◆ **EXERCISE**
Reproduce only the lines from the one containing "return Matrix.Translation(eye) @" through the one containing "scene.view_settings.keyframe_insert(path, frame=frame(t))", exactly as written and with both ends included.

◆ **DATA LINES**
--- --- ---

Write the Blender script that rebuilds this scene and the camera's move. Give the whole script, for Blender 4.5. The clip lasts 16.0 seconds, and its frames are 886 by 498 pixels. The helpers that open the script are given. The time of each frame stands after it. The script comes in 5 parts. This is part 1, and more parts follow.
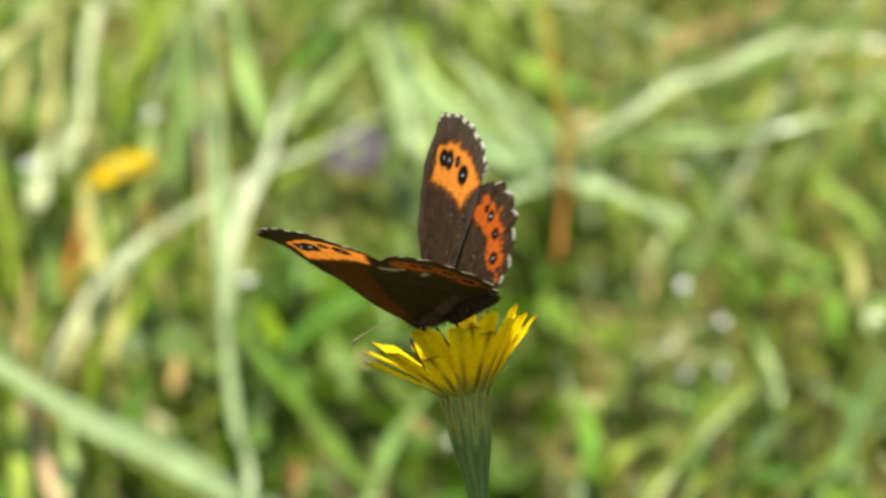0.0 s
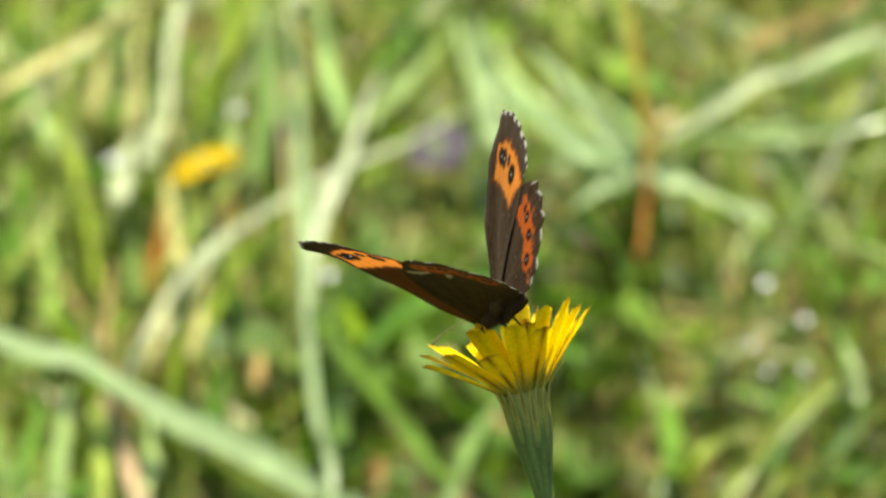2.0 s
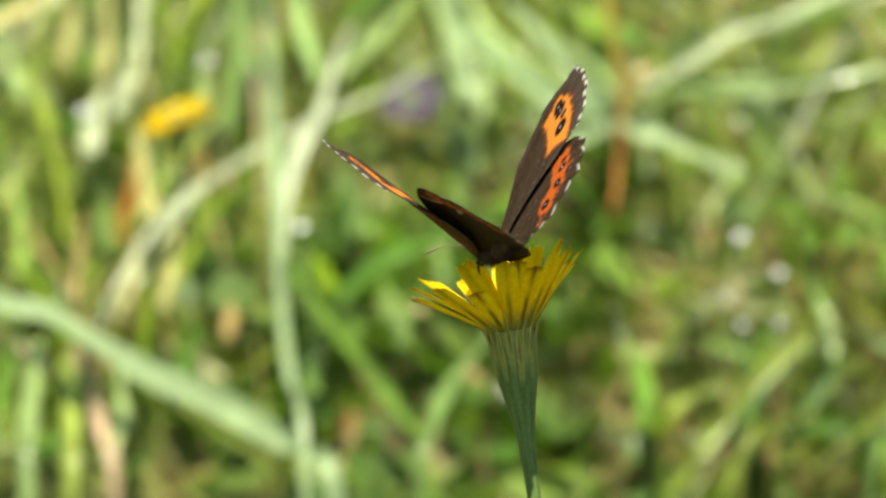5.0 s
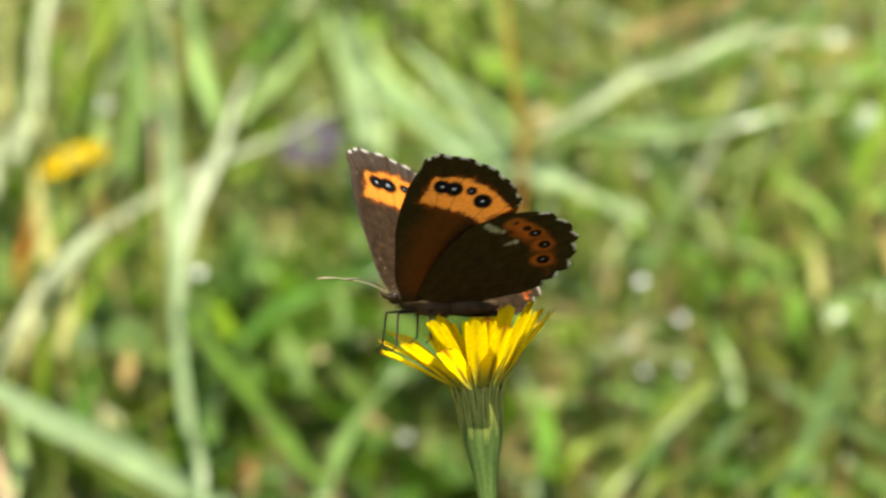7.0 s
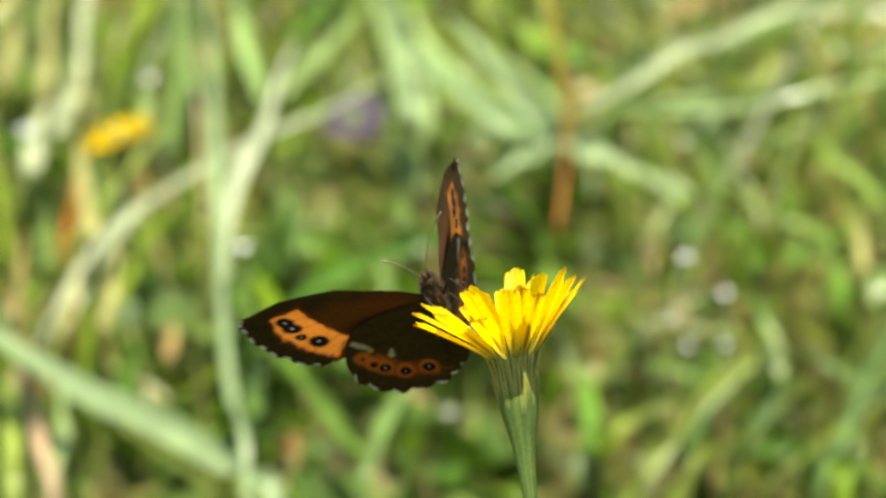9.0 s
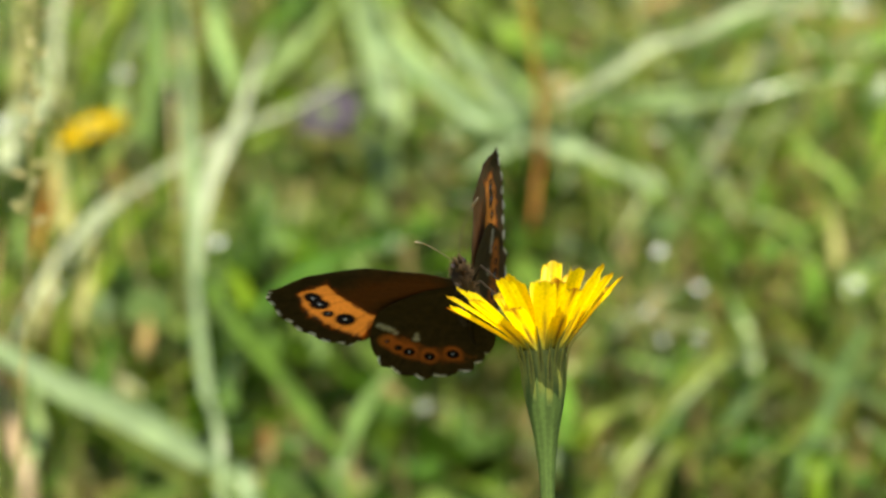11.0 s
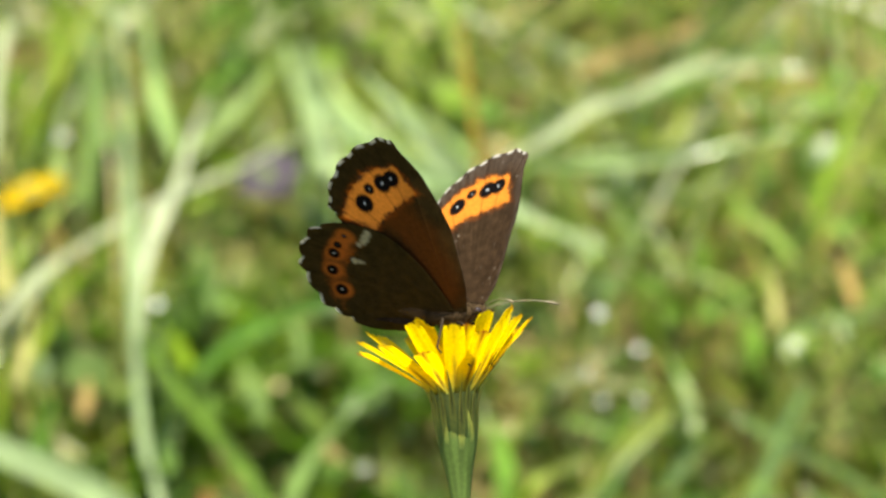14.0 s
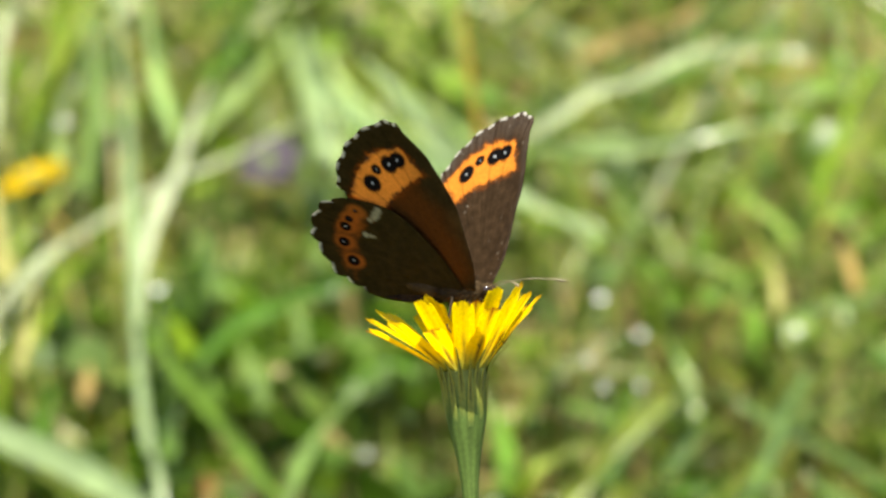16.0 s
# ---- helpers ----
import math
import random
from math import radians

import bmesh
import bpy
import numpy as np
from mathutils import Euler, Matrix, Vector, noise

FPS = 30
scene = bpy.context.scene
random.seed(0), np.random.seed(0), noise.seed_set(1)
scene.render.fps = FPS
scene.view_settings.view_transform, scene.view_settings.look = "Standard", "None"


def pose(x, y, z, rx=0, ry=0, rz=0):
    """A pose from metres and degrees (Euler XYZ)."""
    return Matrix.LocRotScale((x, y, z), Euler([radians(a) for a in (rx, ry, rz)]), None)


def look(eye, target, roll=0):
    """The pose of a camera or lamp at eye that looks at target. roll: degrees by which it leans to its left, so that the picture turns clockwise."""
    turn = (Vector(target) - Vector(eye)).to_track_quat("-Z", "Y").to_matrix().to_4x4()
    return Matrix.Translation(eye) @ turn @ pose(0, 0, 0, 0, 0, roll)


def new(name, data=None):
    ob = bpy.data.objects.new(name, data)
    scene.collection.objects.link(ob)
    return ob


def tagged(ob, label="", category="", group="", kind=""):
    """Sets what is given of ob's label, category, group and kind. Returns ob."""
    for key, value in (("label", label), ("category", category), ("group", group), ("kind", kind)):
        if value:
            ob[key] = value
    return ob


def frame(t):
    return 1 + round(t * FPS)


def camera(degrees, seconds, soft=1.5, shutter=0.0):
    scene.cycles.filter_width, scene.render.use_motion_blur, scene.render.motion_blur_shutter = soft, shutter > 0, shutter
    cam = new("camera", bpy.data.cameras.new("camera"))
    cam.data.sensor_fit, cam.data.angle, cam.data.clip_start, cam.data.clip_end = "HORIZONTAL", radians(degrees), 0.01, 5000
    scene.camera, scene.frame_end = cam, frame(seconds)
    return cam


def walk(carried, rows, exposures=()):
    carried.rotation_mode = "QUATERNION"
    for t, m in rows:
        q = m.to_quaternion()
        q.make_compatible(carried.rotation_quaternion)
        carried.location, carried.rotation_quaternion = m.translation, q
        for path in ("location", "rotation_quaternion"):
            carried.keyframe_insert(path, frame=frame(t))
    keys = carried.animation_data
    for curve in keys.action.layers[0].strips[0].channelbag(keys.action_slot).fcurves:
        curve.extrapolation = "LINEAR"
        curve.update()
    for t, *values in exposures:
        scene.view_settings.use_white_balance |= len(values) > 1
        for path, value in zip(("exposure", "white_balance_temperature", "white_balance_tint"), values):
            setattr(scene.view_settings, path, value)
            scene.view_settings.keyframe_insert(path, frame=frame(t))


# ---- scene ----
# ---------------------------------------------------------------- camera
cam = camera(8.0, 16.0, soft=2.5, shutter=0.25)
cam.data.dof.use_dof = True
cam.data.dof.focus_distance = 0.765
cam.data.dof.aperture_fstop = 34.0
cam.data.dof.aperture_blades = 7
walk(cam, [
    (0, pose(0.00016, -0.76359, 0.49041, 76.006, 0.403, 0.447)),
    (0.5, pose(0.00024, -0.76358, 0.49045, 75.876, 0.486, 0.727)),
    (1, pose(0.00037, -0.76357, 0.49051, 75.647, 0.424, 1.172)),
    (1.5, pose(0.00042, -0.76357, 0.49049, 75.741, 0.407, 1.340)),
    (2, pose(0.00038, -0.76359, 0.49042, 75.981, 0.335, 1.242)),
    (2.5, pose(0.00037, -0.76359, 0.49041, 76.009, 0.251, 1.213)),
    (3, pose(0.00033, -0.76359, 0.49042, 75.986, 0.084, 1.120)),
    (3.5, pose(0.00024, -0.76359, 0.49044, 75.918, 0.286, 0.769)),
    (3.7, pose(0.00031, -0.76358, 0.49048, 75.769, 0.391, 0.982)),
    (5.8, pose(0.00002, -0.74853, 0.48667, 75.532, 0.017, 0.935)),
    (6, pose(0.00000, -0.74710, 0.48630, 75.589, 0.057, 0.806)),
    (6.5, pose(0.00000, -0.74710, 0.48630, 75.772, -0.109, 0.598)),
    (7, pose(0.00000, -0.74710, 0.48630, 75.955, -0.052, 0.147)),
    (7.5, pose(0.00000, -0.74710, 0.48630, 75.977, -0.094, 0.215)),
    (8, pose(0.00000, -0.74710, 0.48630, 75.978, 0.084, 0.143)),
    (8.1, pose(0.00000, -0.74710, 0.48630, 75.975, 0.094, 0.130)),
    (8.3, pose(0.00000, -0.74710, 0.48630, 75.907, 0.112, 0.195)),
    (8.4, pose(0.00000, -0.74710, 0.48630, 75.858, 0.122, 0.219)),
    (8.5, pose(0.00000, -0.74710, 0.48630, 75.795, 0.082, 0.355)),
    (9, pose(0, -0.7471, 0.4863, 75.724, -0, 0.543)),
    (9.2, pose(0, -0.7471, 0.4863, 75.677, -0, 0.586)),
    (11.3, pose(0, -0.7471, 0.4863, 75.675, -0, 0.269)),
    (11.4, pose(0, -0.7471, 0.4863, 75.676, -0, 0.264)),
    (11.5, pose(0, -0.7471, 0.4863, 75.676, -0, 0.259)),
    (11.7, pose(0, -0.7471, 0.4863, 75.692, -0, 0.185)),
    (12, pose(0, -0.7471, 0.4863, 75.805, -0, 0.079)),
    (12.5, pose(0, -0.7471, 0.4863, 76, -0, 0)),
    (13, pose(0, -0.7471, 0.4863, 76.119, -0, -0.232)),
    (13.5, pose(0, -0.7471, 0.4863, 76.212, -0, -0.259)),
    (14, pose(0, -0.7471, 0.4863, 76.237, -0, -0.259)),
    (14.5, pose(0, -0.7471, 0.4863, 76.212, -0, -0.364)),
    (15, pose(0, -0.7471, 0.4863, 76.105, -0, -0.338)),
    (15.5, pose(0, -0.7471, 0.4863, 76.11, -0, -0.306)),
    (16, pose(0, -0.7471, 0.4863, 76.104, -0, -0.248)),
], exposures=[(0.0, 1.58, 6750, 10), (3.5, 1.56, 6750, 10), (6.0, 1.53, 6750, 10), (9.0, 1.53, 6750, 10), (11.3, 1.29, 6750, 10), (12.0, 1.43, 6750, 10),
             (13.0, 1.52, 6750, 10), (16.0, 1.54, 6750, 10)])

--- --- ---

◆ **OUTPUT OF THE EXERCISE**
    return Matrix.Translation(eye) @ turn @ pose(0, 0, 0, 0, 0, roll)


def new(name, data=None):
    ob = bpy.data.objects.new(name, data)
    scene.collection.objects.link(ob)
    return ob


def tagged(ob, label="", category="", group="", kind=""):
    """Sets what is given of ob's label, category, group and kind. Returns ob."""
    for key, value in (("label", label), ("category", category), ("group", group), ("kind", kind)):
        if value:
            ob[key] = value
    return ob


def frame(t):
    return 1 + round(t * FPS)


def camera(degrees, seconds, soft=1.5, shutter=0.0):
    scene.cycles.filter_width, scene.render.use_motion_blur, scene.render.motion_blur_shutter = soft, shutter > 0, shutter
    cam = new("camera", bpy.data.cameras.new("camera"))
    cam.data.sensor_fit, cam.data.angle, cam.data.clip_start, cam.data.clip_end = "HORIZONTAL", radians(degrees), 0.01, 5000
    scene.camera, scene.frame_end = cam, frame(seconds)
    return cam


def walk(carried, rows, exposures=()):
    carried.rotation_mode = "QUATERNION"
    for t, m in rows:
        q = m.to_quaternion()
        q.make_compatible(carried.rotation_quaternion)
        carried.location, carried.rotation_quaternion = m.translation, q
        for path in ("location", "rotation_quaternion"):
            carried.keyframe_insert(path, frame=frame(t))
    keys = carried.animation_data
    for curve in keys.action.layers[0].strips[0].channelbag(keys.action_slot).fcurves:
        curve.extrapolation = "LINEAR"
        curve.update()
    for t, *values in exposures:
        scene.view_settings.use_white_balance |= len(values) > 1
        for path, value in zip(("exposure", "white_balance_temperature", "white_balance_tint"), values):
            setattr(scene.view_settings, path, value)
            scene.view_settings.keyframe_insert(path, frame=frame(t))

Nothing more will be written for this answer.